> _Requirements_:
What do the lines from the top of the data through the line with "what is given" say? Quote them exactly and include both ends.

[START Material]

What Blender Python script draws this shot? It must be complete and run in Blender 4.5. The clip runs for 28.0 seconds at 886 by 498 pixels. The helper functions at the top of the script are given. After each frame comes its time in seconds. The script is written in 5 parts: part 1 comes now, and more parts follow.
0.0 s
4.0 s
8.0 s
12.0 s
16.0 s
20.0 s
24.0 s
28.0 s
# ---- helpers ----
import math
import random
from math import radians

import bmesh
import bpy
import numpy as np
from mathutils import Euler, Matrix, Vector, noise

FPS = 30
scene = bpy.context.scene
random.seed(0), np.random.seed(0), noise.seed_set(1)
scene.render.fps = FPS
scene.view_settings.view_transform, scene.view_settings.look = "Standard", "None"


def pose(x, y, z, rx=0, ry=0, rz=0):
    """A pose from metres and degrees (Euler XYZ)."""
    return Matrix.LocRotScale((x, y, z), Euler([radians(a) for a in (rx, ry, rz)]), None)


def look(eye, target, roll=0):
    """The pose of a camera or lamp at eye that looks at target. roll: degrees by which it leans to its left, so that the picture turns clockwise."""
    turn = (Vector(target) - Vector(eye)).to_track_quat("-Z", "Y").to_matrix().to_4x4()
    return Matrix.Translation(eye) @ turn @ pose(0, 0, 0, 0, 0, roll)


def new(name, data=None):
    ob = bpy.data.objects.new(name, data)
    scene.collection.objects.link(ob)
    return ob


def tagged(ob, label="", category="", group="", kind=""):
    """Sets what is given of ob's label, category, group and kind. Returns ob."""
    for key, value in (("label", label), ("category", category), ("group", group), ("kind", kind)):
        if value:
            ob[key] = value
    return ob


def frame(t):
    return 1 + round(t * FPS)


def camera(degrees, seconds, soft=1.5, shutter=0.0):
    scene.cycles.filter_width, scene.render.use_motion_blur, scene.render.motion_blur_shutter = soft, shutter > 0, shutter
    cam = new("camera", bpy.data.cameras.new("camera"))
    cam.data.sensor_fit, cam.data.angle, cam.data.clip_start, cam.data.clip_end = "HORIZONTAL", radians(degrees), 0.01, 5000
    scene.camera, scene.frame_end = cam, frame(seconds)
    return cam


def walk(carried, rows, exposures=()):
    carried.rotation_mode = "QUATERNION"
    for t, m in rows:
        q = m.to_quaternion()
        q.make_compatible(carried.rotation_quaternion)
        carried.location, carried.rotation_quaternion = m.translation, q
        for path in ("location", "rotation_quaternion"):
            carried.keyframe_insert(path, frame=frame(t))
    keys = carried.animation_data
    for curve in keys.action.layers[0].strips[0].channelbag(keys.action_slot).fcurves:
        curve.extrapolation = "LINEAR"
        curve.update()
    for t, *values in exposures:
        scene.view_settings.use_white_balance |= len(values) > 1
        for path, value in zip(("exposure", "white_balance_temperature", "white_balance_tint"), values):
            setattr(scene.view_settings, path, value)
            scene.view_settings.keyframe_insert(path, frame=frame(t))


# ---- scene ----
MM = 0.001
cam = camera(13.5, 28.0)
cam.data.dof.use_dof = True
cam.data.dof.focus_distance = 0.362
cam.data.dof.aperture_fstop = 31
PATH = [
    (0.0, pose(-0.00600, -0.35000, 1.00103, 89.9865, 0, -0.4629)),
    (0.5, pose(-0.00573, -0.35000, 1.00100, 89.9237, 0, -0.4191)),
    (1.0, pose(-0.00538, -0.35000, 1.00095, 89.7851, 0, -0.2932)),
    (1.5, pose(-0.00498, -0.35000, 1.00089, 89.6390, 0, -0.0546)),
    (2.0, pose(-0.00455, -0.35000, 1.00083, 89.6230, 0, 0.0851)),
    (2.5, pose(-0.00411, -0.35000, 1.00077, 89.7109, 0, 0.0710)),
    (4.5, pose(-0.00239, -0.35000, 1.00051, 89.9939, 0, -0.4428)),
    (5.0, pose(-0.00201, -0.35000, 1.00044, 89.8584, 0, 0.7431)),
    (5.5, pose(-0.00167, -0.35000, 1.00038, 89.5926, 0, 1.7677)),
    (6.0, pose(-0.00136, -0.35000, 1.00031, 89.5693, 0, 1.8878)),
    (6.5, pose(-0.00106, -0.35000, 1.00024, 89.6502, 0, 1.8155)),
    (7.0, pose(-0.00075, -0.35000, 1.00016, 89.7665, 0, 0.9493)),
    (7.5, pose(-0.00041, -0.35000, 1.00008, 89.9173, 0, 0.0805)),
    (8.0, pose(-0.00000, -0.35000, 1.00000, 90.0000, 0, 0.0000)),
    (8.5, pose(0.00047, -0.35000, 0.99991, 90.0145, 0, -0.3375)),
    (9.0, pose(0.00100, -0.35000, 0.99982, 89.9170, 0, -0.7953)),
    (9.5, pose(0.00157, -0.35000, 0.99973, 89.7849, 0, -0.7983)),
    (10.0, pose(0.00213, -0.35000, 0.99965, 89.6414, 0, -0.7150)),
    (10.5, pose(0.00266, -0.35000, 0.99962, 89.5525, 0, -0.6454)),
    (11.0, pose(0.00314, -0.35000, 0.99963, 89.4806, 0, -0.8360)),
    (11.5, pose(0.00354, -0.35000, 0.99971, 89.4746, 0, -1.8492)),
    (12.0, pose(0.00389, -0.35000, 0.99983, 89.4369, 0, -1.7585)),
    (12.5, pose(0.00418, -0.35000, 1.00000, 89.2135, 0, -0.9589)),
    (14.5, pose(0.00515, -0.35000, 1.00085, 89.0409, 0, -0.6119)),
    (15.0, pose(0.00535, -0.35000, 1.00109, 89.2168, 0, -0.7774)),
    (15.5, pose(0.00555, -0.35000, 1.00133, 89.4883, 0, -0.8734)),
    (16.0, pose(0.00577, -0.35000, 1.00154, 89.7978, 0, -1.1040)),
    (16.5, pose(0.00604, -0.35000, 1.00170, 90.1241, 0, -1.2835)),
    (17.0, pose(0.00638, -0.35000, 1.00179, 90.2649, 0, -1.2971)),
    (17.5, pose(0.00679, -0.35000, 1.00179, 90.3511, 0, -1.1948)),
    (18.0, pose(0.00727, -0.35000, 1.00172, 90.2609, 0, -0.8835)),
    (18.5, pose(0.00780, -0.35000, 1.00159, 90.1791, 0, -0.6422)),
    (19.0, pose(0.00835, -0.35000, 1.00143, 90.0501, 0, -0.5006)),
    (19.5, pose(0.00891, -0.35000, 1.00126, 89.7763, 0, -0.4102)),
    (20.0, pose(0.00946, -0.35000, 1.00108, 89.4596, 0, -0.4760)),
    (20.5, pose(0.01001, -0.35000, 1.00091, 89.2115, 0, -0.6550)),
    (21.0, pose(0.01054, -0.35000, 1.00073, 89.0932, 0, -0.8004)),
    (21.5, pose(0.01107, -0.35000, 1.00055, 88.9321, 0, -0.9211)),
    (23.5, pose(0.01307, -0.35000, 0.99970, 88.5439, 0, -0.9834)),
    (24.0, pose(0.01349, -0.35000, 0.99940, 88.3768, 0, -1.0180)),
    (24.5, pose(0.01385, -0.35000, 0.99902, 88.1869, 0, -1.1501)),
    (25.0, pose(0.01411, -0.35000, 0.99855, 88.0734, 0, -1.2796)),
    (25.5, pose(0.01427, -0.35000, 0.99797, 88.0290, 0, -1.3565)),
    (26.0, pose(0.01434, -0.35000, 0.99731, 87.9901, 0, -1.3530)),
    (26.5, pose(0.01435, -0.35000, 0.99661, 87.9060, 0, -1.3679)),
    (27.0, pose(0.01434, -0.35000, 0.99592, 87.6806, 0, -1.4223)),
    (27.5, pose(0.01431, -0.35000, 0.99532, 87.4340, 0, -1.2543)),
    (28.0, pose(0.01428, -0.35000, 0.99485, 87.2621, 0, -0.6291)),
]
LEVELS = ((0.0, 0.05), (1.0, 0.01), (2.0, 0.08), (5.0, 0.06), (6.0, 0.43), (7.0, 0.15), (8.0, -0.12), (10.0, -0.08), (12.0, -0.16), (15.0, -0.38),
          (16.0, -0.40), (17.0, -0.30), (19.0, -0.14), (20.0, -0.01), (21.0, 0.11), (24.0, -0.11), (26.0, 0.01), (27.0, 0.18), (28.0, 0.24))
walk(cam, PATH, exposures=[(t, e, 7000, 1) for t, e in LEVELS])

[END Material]

> _Written answer_:
What Blender Python script draws this shot? It must be complete and run in Blender 4.5. The clip runs for 28.0 seconds at 886 by 498 pixels. The helper functions at the top of the script are given. After each frame comes its time in seconds. The script is written in 5 parts: part 1 comes now, and more parts follow.
0.0 s
4.0 s
8.0 s
12.0 s
16.0 s
20.0 s
24.0 s
28.0 s
# ---- helpers ----
import math
import random
from math import radians

import bmesh
import bpy
import numpy as np
from mathutils import Euler, Matrix, Vector, noise

FPS = 30
scene = bpy.context.scene
random.seed(0), np.random.seed(0), noise.seed_set(1)
scene.render.fps = FPS
scene.view_settings.view_transform, scene.view_settings.look = "Standard", "None"


def pose(x, y, z, rx=0, ry=0, rz=0):
    """A pose from metres and degrees (Euler XYZ)."""
    return Matrix.LocRotScale((x, y, z), Euler([radians(a) for a in (rx, ry, rz)]), None)


def look(eye, target, roll=0):
    """The pose of a camera or lamp at eye that looks at target. roll: degrees by which it leans to its left, so that the picture turns clockwise."""
    turn = (Vector(target) - Vector(eye)).to_track_quat("-Z", "Y").to_matrix().to_4x4()
    return Matrix.Translation(eye) @ turn @ pose(0, 0, 0, 0, 0, roll)


def new(name, data=None):
    ob = bpy.data.objects.new(name, data)
    scene.collection.objects.link(ob)
    return ob


def tagged(ob, label="", category="", group="", kind=""):
    """Sets what is given of ob's label, category, group and kind. Returns ob."""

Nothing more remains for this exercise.